TASK DESCRIPTION - Find the string "values" in the listing and report every line that has it.

SUPPLIED MATERIAL -
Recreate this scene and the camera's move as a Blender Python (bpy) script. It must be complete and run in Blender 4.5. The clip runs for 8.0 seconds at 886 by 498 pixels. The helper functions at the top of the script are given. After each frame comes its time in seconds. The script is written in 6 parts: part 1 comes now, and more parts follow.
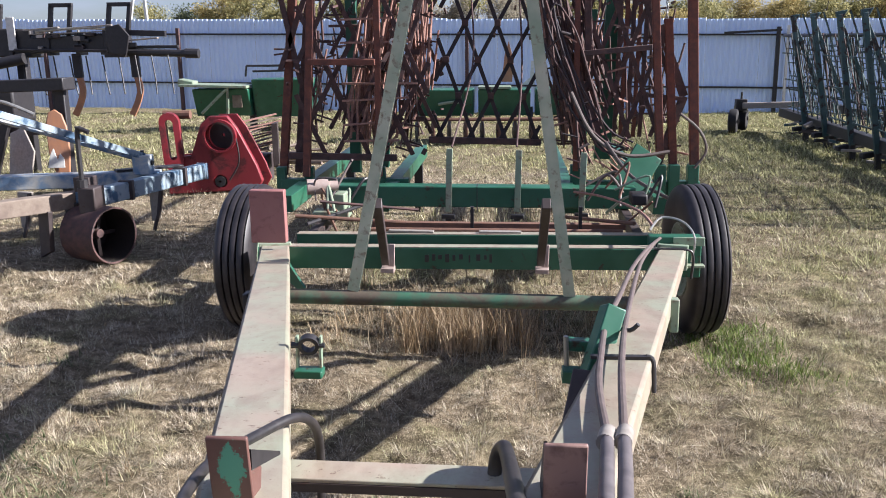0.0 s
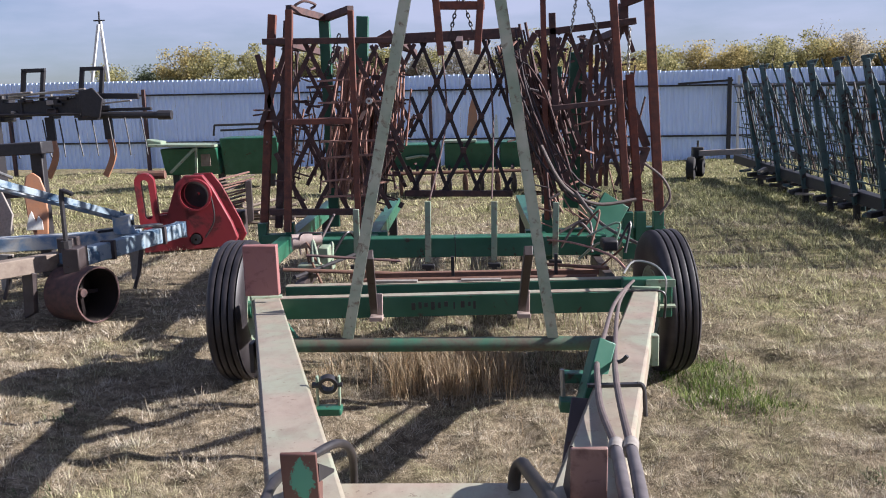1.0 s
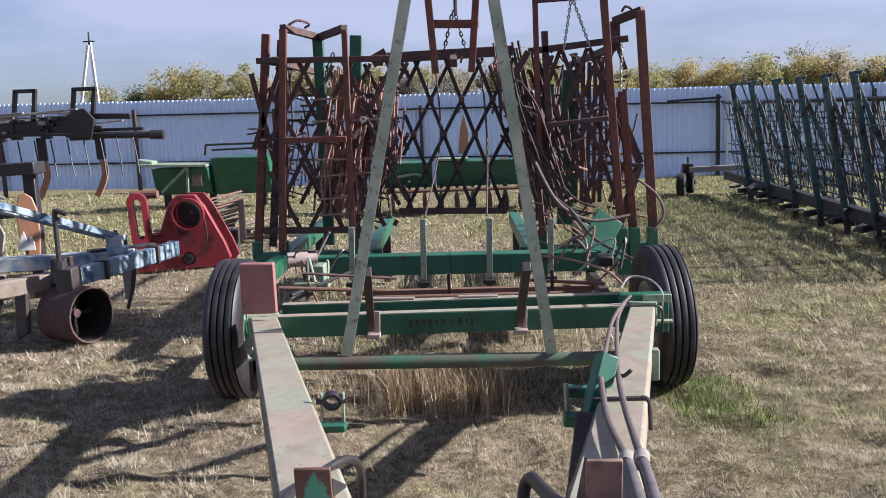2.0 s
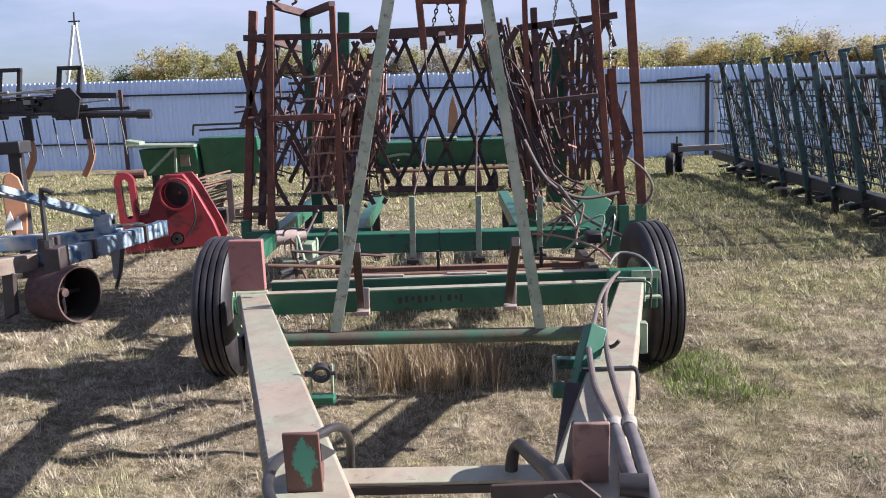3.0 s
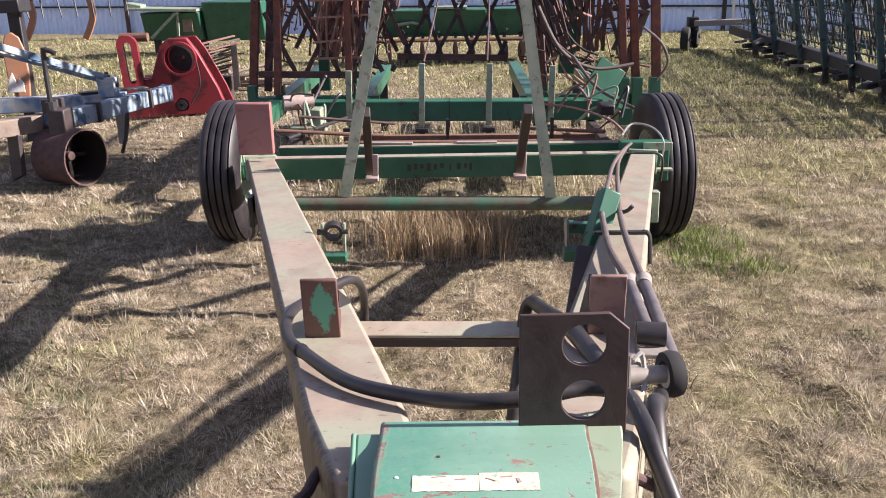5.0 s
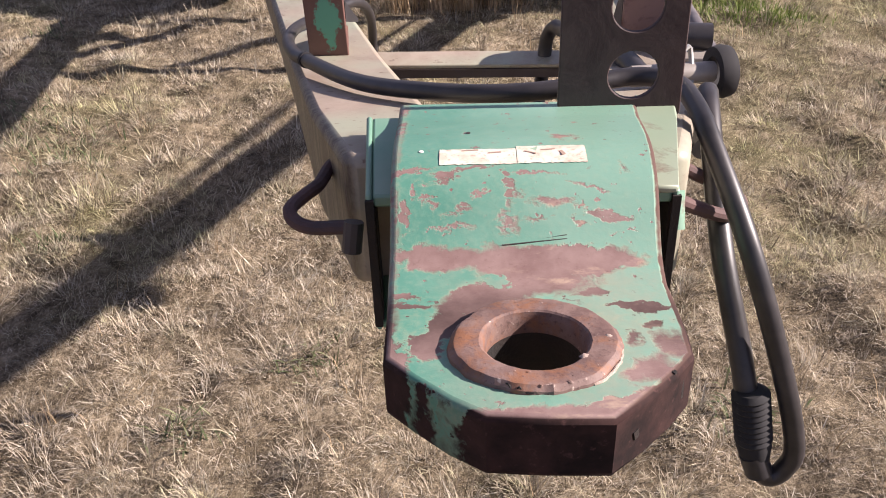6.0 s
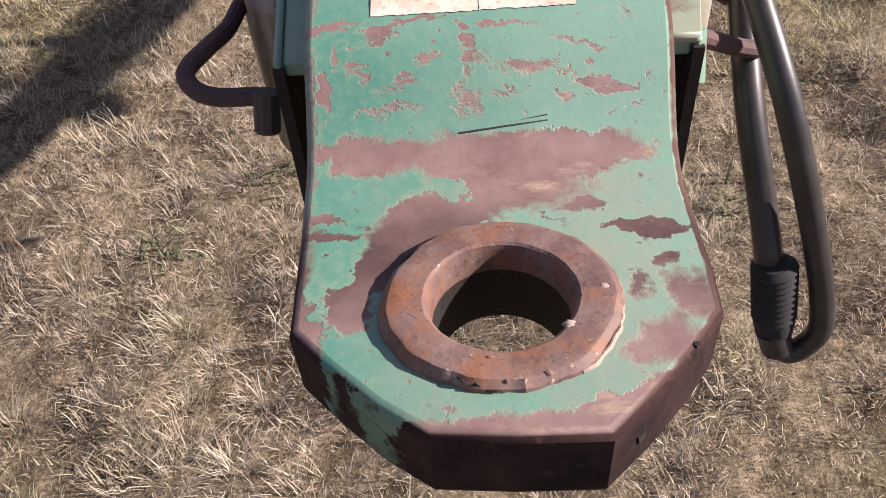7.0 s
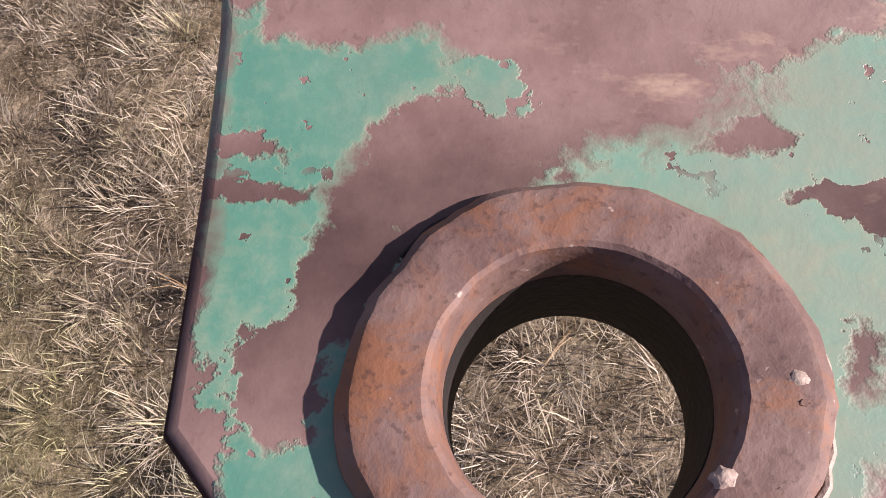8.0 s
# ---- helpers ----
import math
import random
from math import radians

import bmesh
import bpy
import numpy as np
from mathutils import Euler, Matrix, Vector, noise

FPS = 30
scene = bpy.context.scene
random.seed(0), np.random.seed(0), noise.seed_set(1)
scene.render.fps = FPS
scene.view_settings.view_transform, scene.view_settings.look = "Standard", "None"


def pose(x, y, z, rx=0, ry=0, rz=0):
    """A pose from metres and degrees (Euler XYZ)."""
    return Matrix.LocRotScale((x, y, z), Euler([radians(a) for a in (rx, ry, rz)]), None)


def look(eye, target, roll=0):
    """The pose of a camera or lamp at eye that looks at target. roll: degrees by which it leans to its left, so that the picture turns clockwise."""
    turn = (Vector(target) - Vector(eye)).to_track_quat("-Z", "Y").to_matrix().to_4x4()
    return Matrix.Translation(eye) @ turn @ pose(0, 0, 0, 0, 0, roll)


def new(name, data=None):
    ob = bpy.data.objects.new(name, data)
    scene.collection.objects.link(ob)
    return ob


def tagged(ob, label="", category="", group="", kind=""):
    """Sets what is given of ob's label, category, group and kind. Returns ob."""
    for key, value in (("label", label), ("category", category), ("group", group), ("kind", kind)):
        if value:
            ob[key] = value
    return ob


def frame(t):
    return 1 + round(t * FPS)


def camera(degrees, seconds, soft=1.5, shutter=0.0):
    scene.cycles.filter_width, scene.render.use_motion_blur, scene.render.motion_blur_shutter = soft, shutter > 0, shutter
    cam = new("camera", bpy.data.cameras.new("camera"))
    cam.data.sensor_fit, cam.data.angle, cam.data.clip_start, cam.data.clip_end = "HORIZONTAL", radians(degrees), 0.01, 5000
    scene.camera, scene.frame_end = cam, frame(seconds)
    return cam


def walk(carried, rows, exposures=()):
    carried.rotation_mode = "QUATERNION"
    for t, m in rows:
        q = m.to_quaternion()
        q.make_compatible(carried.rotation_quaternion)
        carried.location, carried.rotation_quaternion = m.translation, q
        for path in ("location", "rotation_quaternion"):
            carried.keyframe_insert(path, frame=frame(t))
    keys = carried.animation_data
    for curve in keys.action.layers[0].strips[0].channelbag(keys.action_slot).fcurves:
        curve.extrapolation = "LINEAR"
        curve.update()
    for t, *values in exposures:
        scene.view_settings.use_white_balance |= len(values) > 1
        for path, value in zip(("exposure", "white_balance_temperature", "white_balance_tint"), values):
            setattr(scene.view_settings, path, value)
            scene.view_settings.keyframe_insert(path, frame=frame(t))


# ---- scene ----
cam = camera(53.3, 8.0, soft=1.0)
PATH = [
    (0, (0.265, -0.034, 1.675), (0.118, 1.906, 1.212), -0.7),
    (0.5, (0.226, -0.165, 1.718), (0.093, 1.79, 1.316), -2.3),
    (1, (0.163, -0.268, 1.707), (0.1, 1.7, 1.358), -1.8),
    (1.5, (0.135, -0.287, 1.715), (0.083, 1.688, 1.407), -2.0),
    (2.8, (0.123, -0.247, 1.671), (0.104, 1.727, 1.354), -2.2),
    (3, (0.129, -0.276, 1.673), (0.111, 1.693, 1.322), -2.2),
    (3.5, (0.116, -0.295, 1.671), (0.094, 1.663, 1.261), -2.0),
    (4, (0.108, -0.294, 1.662), (0.066, 1.655, 1.215), -2.0),
    (4.2, (0.109, -0.283, 1.653), (0.066, 1.66, 1.179), -2.0),
    (5.3, (0.093, -0.25, 1.592), (0.046, 1.604, 0.844), -0.6),
    (5.4, (0.087, -0.24, 1.576), (0.033, 1.59, 0.77), -0.5),
    (5.5, (0.087, -0.237, 1.564), (0.027, 1.562, 0.692), -1.1),
    (6, (0.082, -0.205, 1.506), (0.024, 1.477, 0.426), -2.0),
    (6.5, (0.081, -0.177, 1.499), (0.034, 1.474, 0.37), -2.1),
    (6.8, (0.1, -0.103, 1.476), (0.05, 1.459, 0.228), -2.7),
    (6.9, (0.106, -0.084, 1.476), (0.04, 1.389, 0.125), -3.8),
    (7, (0.107, -0.043, 1.468), (0.044, 1.312, -0.002), -4.8),
    (7.2, (0.108, 0.027, 1.444), (-0.013, 1.066, -0.26), -8.8),
    (7.5, (0.111, 0.09, 1.404), (-0.078, 0.975, -0.38), -13.3),
    (8, (0.103, 0.14, 1.369), (-0.041, 0.864, -0.49), -10.0),
]
walk(cam, [(t, look(eye, target, roll)) for t, eye, target, roll in PATH],
     [(0.0, 1.50, 6050, 12), (0.5, 1.42, 6050, 13), (1.0, 1.30, 6050, 13), (1.5, 1.28, 6000, 12), (3.0, 1.50, 6050, 12), (3.5, 1.60, 6100, 13), (4.2, 1.62, 6150, 14),
      (5.5, 1.50, 6700, 20), (6.5, 1.31, 6700, 21), (7.0, 1.21, 6700, 22), (7.5, 1.12, 6650, 24), (8.0, 1.06, 6650, 25)])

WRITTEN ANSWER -
    for t, *values in exposures:
        scene.view_settings.use_white_balance |= len(values) > 1
        for path, value in zip(("exposure", "white_balance_temperature", "white_balance_tint"), values):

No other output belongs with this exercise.